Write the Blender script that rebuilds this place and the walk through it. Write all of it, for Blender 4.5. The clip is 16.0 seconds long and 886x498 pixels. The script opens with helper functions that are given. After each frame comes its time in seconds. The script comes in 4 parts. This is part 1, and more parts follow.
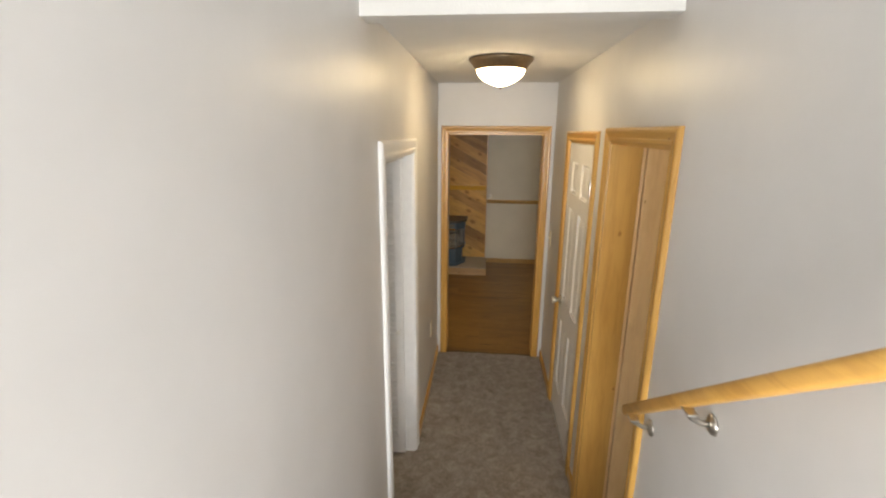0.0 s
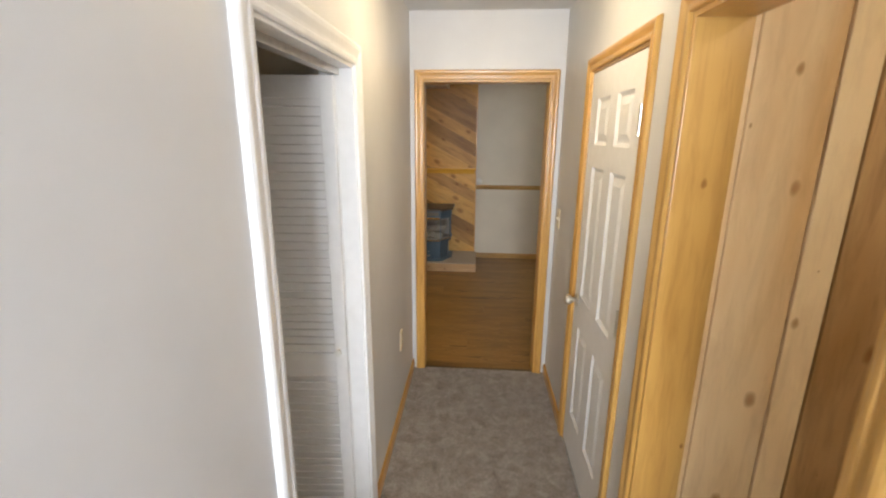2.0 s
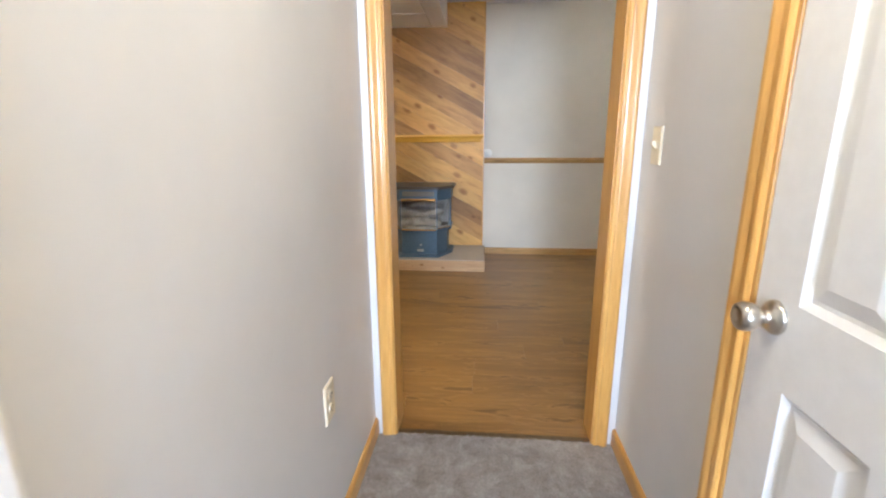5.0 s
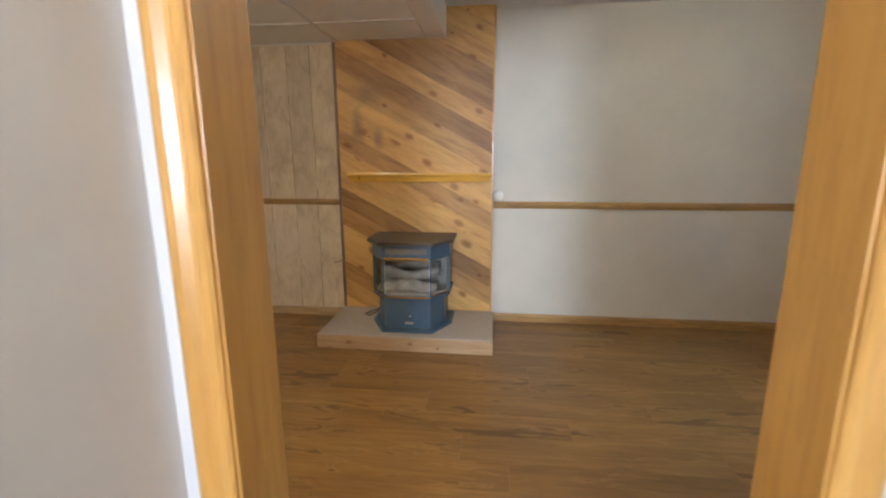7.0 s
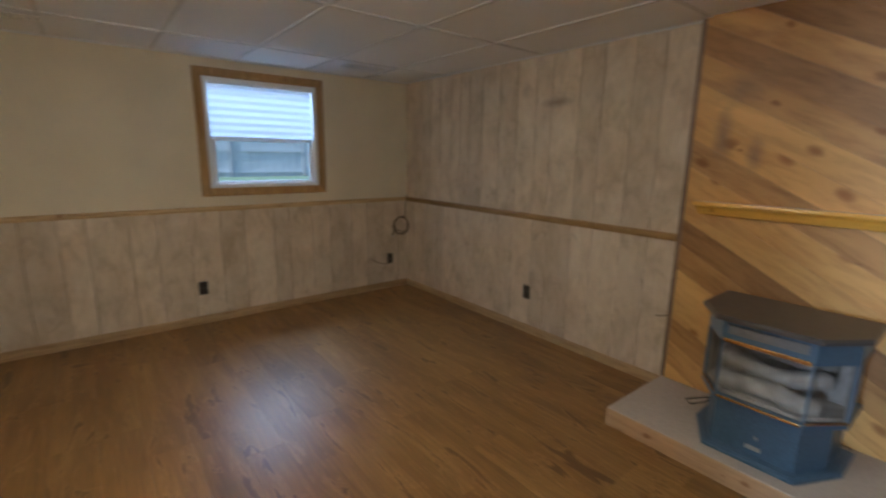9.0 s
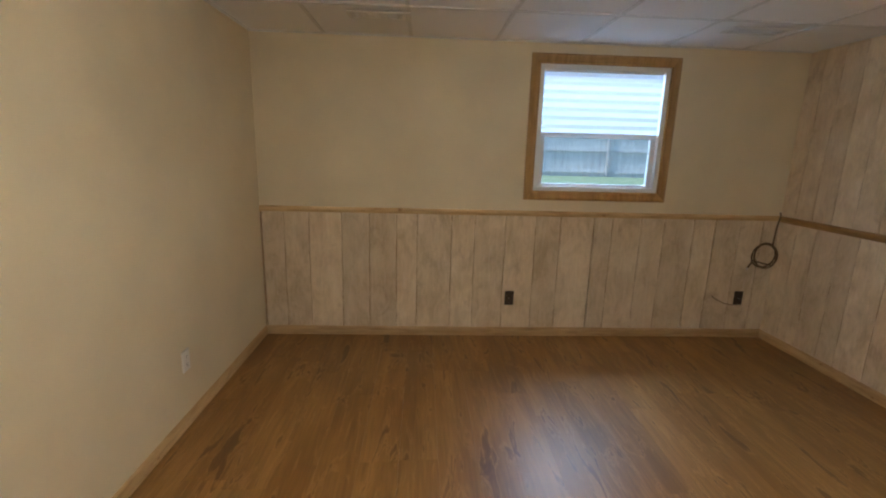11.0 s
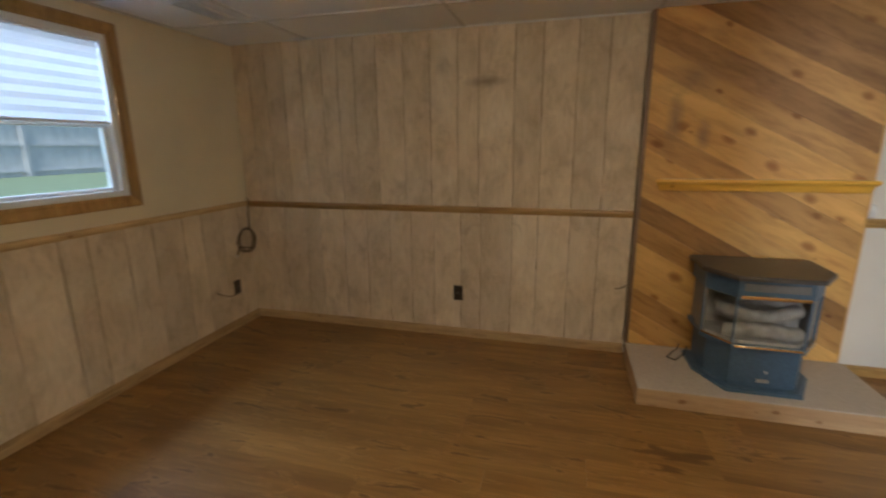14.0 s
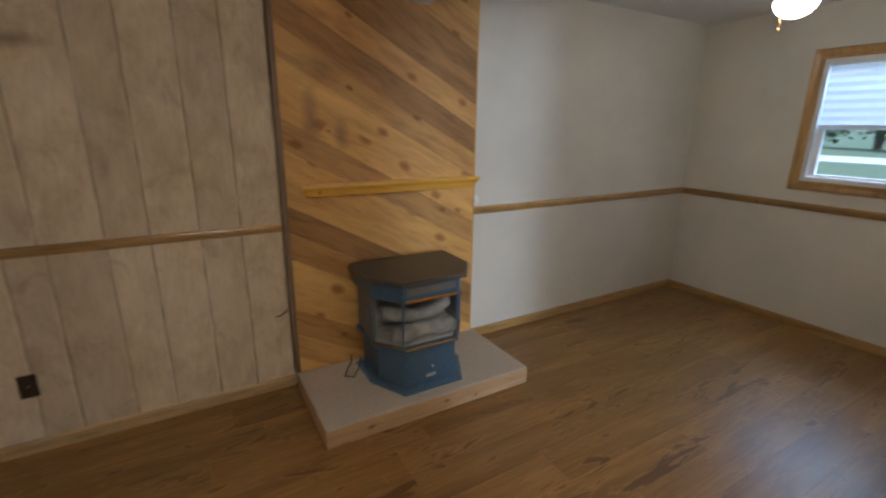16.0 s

━━━━━━━━━━━━━━━━━━━━━━━━━━━━━━

PROBLEM TO SOLVE — The data should be printed again unchanged; leave its pictures out.

CORRECT RESULT —
Write the Blender script that rebuilds this place and the walk through it. Write all of it, for Blender 4.5. The clip is 16.0 seconds long and 886x498 pixels. The script opens with helper functions that are given. After each frame comes its time in seconds. The script comes in 4 parts. This is part 1, and more parts follow.
0.0 s
2.0 s
5.0 s
7.0 s
9.0 s
11.0 s
14.0 s
16.0 s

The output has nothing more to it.